После этого по приказу Старка крейсер пошел к островам Сан-Шантао, поскольку разведка доложила адмиралу о появлении в этом районе японских миноносцев. Точное расположение только что поставленных минных полей было "Боярину" неизвестно, и в двух милях от южного острова этого небольшого архипелага крейсер подцепил сорвавшуюся с минрепа "бродячую" мину. Взрыв сотряс узкий легкий корпус от киля до клотика. В воздух выбросило облако черного дыма и пыли из разорванной угольной ямы, прибортовые переборки оказались частично разрушенными взрывом, и вода хлынула под котельные фундаменты. Крейсер завалился в пятнадцатиградусном крене, и, не надеясь на спасение, В.Ф. Сарычев отдал приказ экипажу покинуть погибающий, как ему показалось, корабль...

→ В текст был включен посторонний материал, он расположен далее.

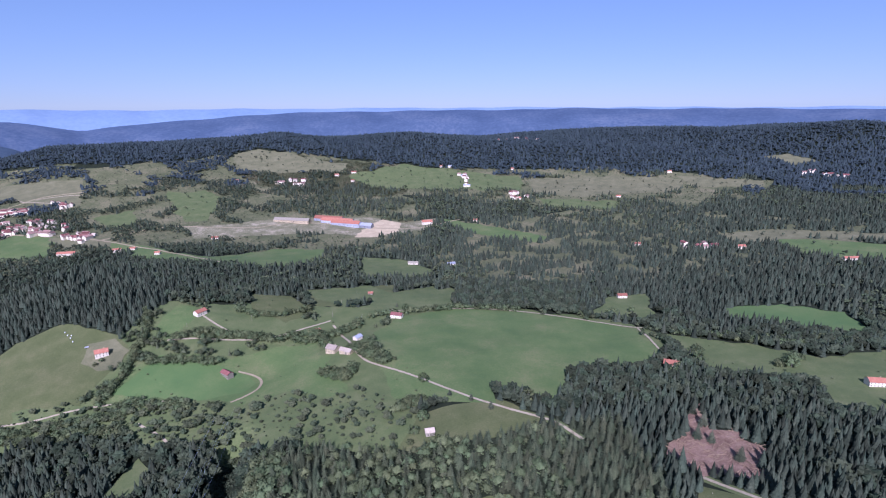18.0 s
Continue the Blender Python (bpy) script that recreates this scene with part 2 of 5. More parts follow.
    "stone": material("old_stone_wall", [(0.315, 0.247, 0.146), (0.468, 0.376, 0.23), (0.558, 0.456, 0.28)], 0.5, per_object=True, hue=0.0),
    "wood": material("weathered_boards", [(0.187, 0.157, 0.112), (0.289, 0.258, 0.19)], 1.0, per_object=True, hue=0.0),
    "metal_roof": material("grey_sheet_roof", [(0.3, 0.31, 0.33), (0.4, 0.41, 0.43)], 0.3, rough=0.5, metal=0.3, per_object=True, hue=0.0),
    "dark": material("dark_window_glass", [(0.02, 0.022, 0.025), (0.04, 0.042, 0.045)], 1.0, rough=0.15, bump=0, spec=0.5),
    "steel": material("galvanised_steel", [(0.20, 0.20, 0.22), (0.30, 0.30, 0.33)], 1.0, rough=0.45, metal=0.5, bump=0),
    "cable": material("aluminium_cable", [(0.55, 0.56, 0.58), (0.7, 0.7, 0.72)], 1.0, rough=0.4, metal=0.6, bump=0),
    # ridges: haze put into the colour, bluer and paler further off
    "near_far_hills": material("haze_dark_ridge_woods", [(0.042, 0.0663, 0.095), (0.0542, 0.0816, 0.109), (0.0702, 0.102, 0.128)], 0.008, bump=0),
    "far_hills": material("haze_blue_ridge_woods", [(0.048, 0.074, 0.122), (0.064, 0.094, 0.146), (0.1, 0.128, 0.176)], 0.004, bump=0),
    "farther_hills": material("haze_pale_ridges", [(0.145, 0.214, 0.307), (0.169, 0.241, 0.336), (0.194, 0.268, 0.365)], 0.003, bump=0),
}


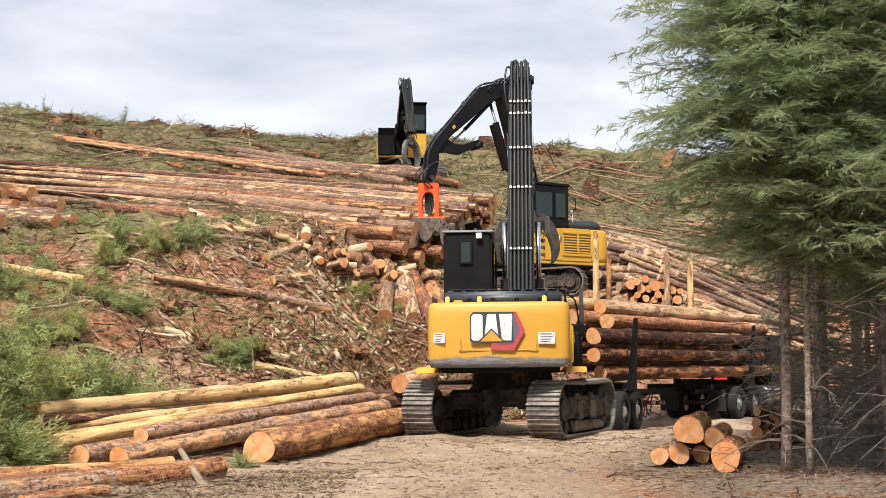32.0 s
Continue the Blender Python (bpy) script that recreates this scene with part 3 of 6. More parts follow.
def upper_deck():
    """The upper pile: thick logs lying down the slope, their bright ends towards the loader."""
    g = "logs in the upper pile"
    rows = ((-2.4, 67.6, 11.88, -24.7, 77.7, 16.55, 0.35), (-1.6, 66.0, 11.23, -22.4, 76.3, 15.84, 0.25), (-3.2, 62.9, 10.66, -19.3, 72.6, 14.42, 0.22), (-8.5, 60.1, 10.75, -16.6, 70.5, 13.72, 0.25),
            (-7.5, 75.3, 14.89, -12.2, 79.6, 16.4, 0.21), (1.3, 70.1, 12.14, -15.6, 77.7, 15.81, 0.29), (-6.1, 66.0, 12.05, -22.1, 77.4, 16.16, 0.18), (0.5, 66.9, 11.21, -10.8, 68.0, 12.78, 0.25), (2.8, 66.1, 10.63, -11.0, 65.4, 12.07, 0.34))
    rows += ((2.4, 63.6, 9.90, -7.9, 65.1, 11.75, 0.27), (-7.4, 66.7, 12.37, -23.7, 76.9, 16.18, 0.15), (-4.3, 67.4, 12.21, -20.1, 76.8, 15.76, 0.20), (1.3, 66.6, 10.98, -6.0, 64.9, 11.47, 0.22), (0.1, 71.0, 12.61, -14.2, 74.2, 14.72, 0.26))
    mats = (BARK, BARK_LOAD, BARK_DARK, BARK_LOAD, BARK_DARK, BARK_DARK, BARK, BARK_DARK, BARK, BARK_DARK, BARK_GREY, BARK_DARK, BARK_TAN, BARK_LOAD)
    for (x, y, z, u, v, w, r), bark in zip(rows, mats):
        log((x, y, z), (u, v, w), r, r * 0.5, bark, "thick brown log with a bright sawn end on the upper pile" if r > 0.24 else "long slender log in the upper hillside pile", g, bend=0.12, pieces=14, seg=14)
    rng = random.Random(8)
    for i in range(7):
        x, y = -3.6 + 0.9 * i + rng.uniform(-0.5, 0.5), 64.0 + rng.uniform(0, 4.5)
        L = rng.uniform(9, 13)
        q = (x - L * 0.93, y + L * 0.30)
        r = rng.uniform(0.2, 0.32)
        log((x, y, float(land(x, y)) + r * 0.8), (q[0], q[1], float(land(*q)) + r * 0.7), r, r * 0.6, mats[i], "long brown log low in the upper hillside pile", g, bend=0.1, pieces=10, seg=12)


def left_pile():
    g = "sawn logs on the bank"
    rng = random.Random(9)
    pts = ((-15.85, 44.5, 8.05, 0.33), (-14.85, 44.2, 7.95, 0.27), (-15.3, 43.8, 7.45, 0.26), (-14.6, 43.7, 7.35, 0.25), (-13.9, 43.4, 7.1, 0.25), (-13.6, 43.6, 7.5, 0.22), (-11.9, 39.6, 6.4, 0.24), (-12.4, 39.4, 6.35, 0.24),
           (-16.5, 44.0, 7.5, 0.26), (-14.6, 41.9, 6.85, 0.25), (-14.0, 38.7, 6.25, 0.25), (-12.9, 41.2, 6.75, 0.24), (-13.3, 40.3, 6.5, 0.25), (-15.4, 42.6, 7.0, 0.26))
    for x, y, z, r in pts:
        log((x, y, z), (x - 5.5 + rng.uniform(-0.5, 0.5), y + 3.6, z + 0.9), r, r * 0.9, rng.choice((BARK, BARK_DARK, BARK_DECK)), "sawn log with a bright orange end in the bank pile", g, pieces=6)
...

Пока спускали шлюпки, крен увеличился еще более. Но когда по засвежевшей волне русские моряки с трудом выгребали против течения к острову, за кормой шлюпок еще высился над водой трехртубный силуэт с отломившейся первой мачтой...

Он не затонул и к утру. Переборки котельных отделений выдержали, не пустили дальше по корпусу ледяную январскую воду. Всю ночь дрейфуя по минным полям, покинутый экипажем, крейсер непостижимым образом избежал повторных подрывов, и кавторанг Сарычев успел горько раскаяться в своем преждевременном решении.

"...Раненый крейсер словно ждал, когда мы решимся вернуться." – написал впоследствии один из очевидцев трагического события. Но судьба оказалась на этот раз против "Боярина". 30 января разразился шторм с пургой, и спасательная партия не смогла на катерах добраться до корабля, севшего на островную отмель. А следующей ночью ветер переменился, и крейсер был унесен с мели – обратно на минное поле... И несколько взрывов, глухо донесшихся сквозь вой штормовой непогоды, возвестили о жестоком конце такой короткой, но яркой судьбы...

Когда поутих шторм, команду "Боярина" удалось без потерь эвакуировать с острова. И капитан второго ранга Сарычев был разжалован трибуналом – за то, что, по сути, бросил свой корабль в критическую минуту, и тем самым обрек на жестокую и бессмысленную гибель.

"Боярин" участвовал в войне всего три дня. Но за эти три дня он прожил целую жизнь, достойную долгой памяти.